Task statement
Reproduce the span that opens at the line containing "of a camera" and closes at the line containing "what is given", both lines included, without alteration and without any other line.

Dataset extract
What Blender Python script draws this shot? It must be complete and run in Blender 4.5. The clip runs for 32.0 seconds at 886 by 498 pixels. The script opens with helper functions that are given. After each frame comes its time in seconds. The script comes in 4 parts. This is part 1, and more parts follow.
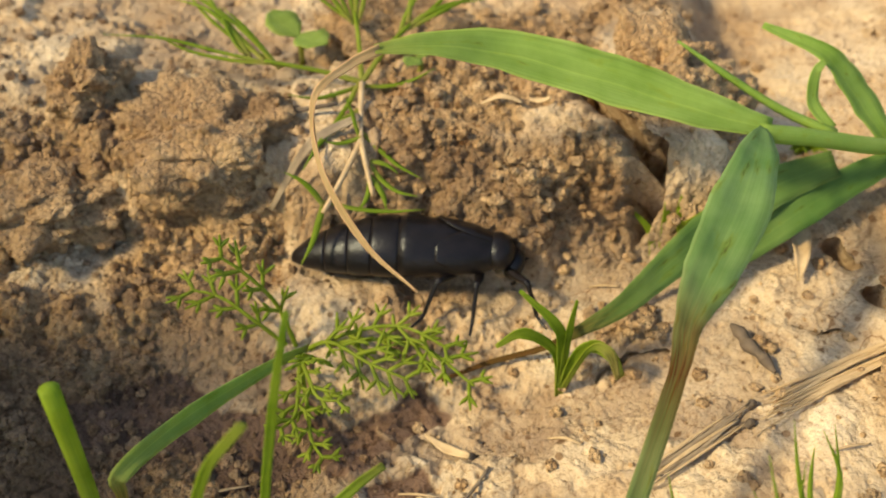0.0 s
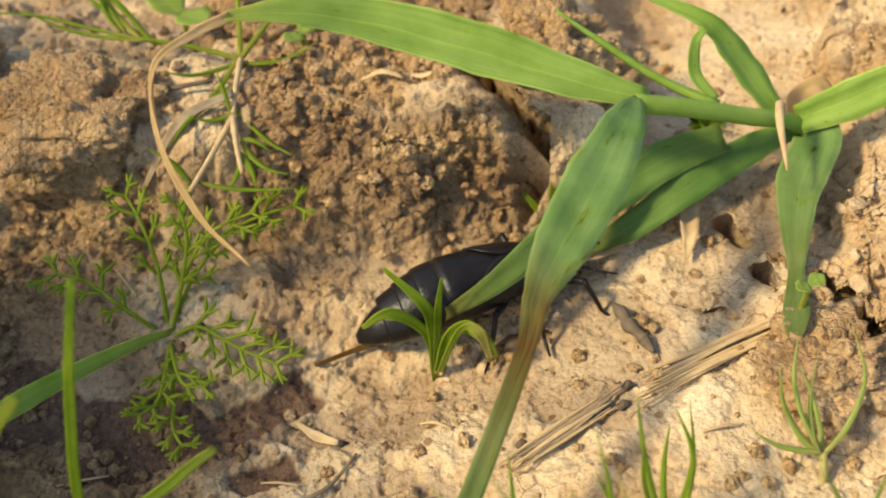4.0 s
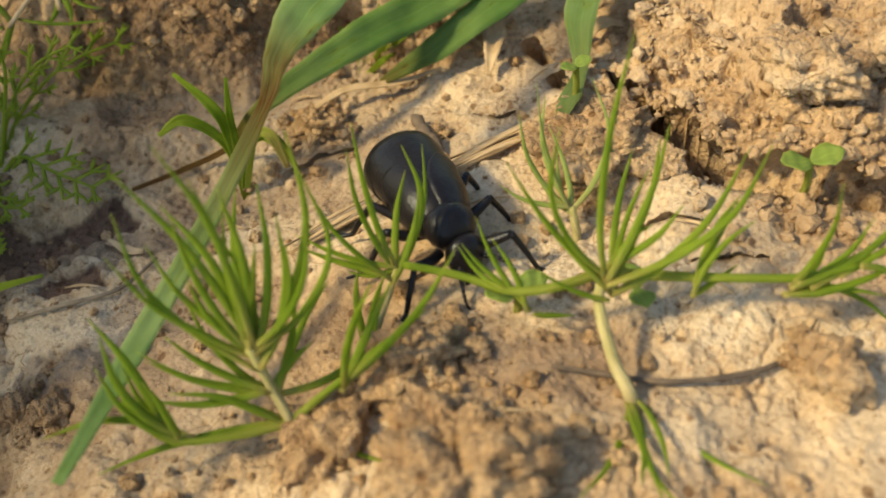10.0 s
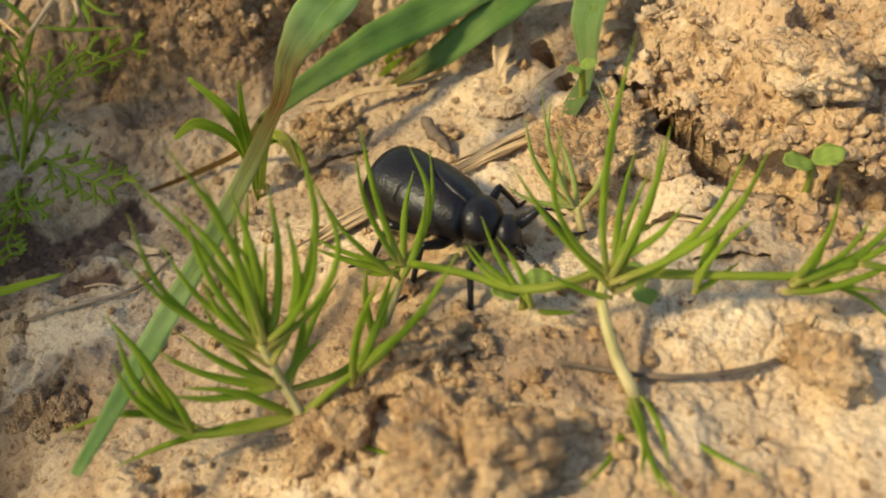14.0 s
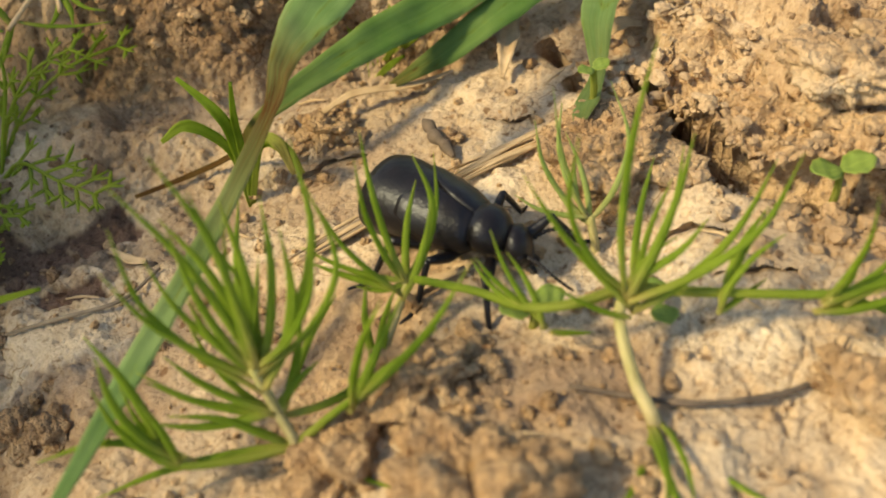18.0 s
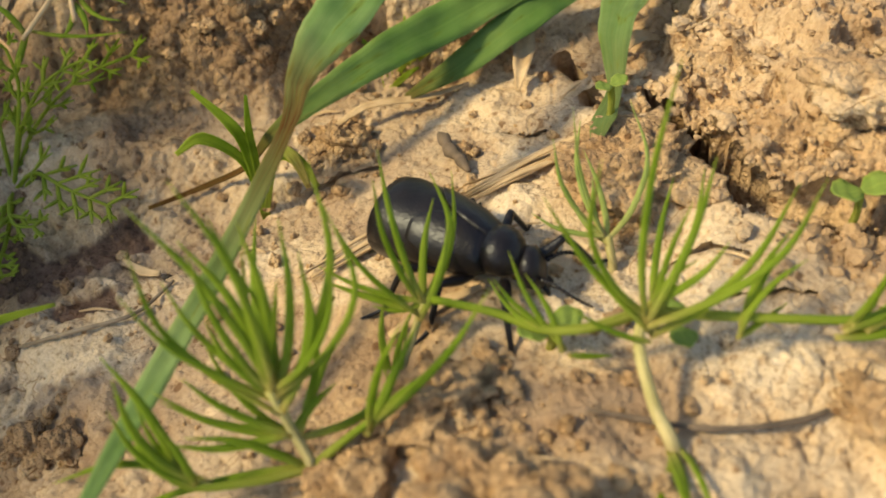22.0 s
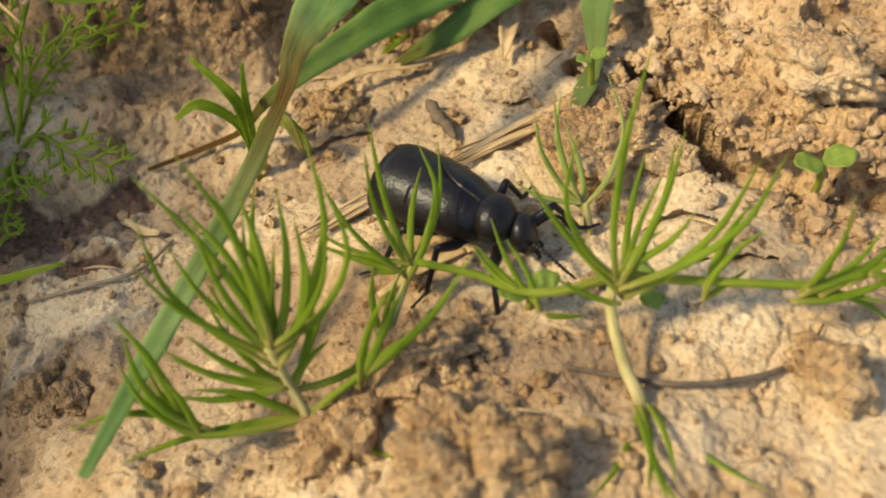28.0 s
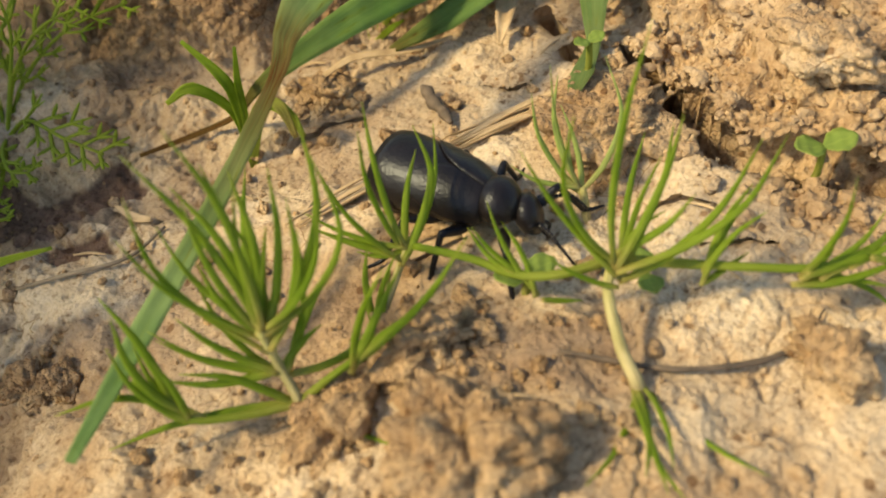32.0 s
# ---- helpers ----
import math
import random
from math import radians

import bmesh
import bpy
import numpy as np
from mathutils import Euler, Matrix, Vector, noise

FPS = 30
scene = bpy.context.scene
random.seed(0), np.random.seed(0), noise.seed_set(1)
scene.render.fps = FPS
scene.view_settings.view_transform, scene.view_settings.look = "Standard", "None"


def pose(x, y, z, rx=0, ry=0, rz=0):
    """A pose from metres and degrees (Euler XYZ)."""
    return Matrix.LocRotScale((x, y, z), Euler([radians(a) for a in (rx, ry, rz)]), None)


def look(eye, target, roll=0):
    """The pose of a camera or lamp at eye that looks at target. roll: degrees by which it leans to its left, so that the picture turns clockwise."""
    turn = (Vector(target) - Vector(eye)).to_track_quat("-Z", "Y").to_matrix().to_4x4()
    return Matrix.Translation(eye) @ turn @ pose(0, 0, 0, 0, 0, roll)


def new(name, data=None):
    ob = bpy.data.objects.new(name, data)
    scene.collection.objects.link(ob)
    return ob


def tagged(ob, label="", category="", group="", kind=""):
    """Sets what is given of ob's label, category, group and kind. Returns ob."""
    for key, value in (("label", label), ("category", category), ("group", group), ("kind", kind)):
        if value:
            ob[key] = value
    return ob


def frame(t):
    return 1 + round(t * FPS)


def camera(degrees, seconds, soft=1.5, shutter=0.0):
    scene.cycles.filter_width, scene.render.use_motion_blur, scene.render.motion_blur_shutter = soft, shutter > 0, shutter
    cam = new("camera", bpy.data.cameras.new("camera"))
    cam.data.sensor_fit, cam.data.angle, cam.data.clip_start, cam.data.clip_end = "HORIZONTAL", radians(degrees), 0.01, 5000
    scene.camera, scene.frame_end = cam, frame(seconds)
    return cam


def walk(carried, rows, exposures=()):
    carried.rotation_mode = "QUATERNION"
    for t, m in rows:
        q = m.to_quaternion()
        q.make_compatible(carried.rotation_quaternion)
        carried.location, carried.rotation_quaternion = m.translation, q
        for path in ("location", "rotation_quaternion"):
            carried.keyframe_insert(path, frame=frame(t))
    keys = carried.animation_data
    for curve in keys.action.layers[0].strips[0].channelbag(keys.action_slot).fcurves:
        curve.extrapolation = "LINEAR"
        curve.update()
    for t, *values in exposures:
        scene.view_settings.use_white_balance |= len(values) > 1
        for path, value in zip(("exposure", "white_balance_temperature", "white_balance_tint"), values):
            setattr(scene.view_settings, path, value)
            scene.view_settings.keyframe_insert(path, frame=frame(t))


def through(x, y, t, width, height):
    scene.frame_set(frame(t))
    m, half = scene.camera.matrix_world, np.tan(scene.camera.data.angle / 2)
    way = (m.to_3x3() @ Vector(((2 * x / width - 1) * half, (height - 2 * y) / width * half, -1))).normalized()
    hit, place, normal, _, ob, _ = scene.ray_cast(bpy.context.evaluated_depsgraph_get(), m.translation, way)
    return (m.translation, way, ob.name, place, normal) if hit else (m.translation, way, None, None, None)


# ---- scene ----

Written answer
    """The pose of a camera or lamp at eye that looks at target. roll: degrees by which it leans to its left, so that the picture turns clockwise."""
    turn = (Vector(target) - Vector(eye)).to_track_quat("-Z", "Y").to_matrix().to_4x4()
    return Matrix.Translation(eye) @ turn @ pose(0, 0, 0, 0, 0, roll)


def new(name, data=None):
    ob = bpy.data.objects.new(name, data)
    scene.collection.objects.link(ob)
    return ob


def tagged(ob, label="", category="", group="", kind=""):
    """Sets what is given of ob's label, category, group and kind. Returns ob."""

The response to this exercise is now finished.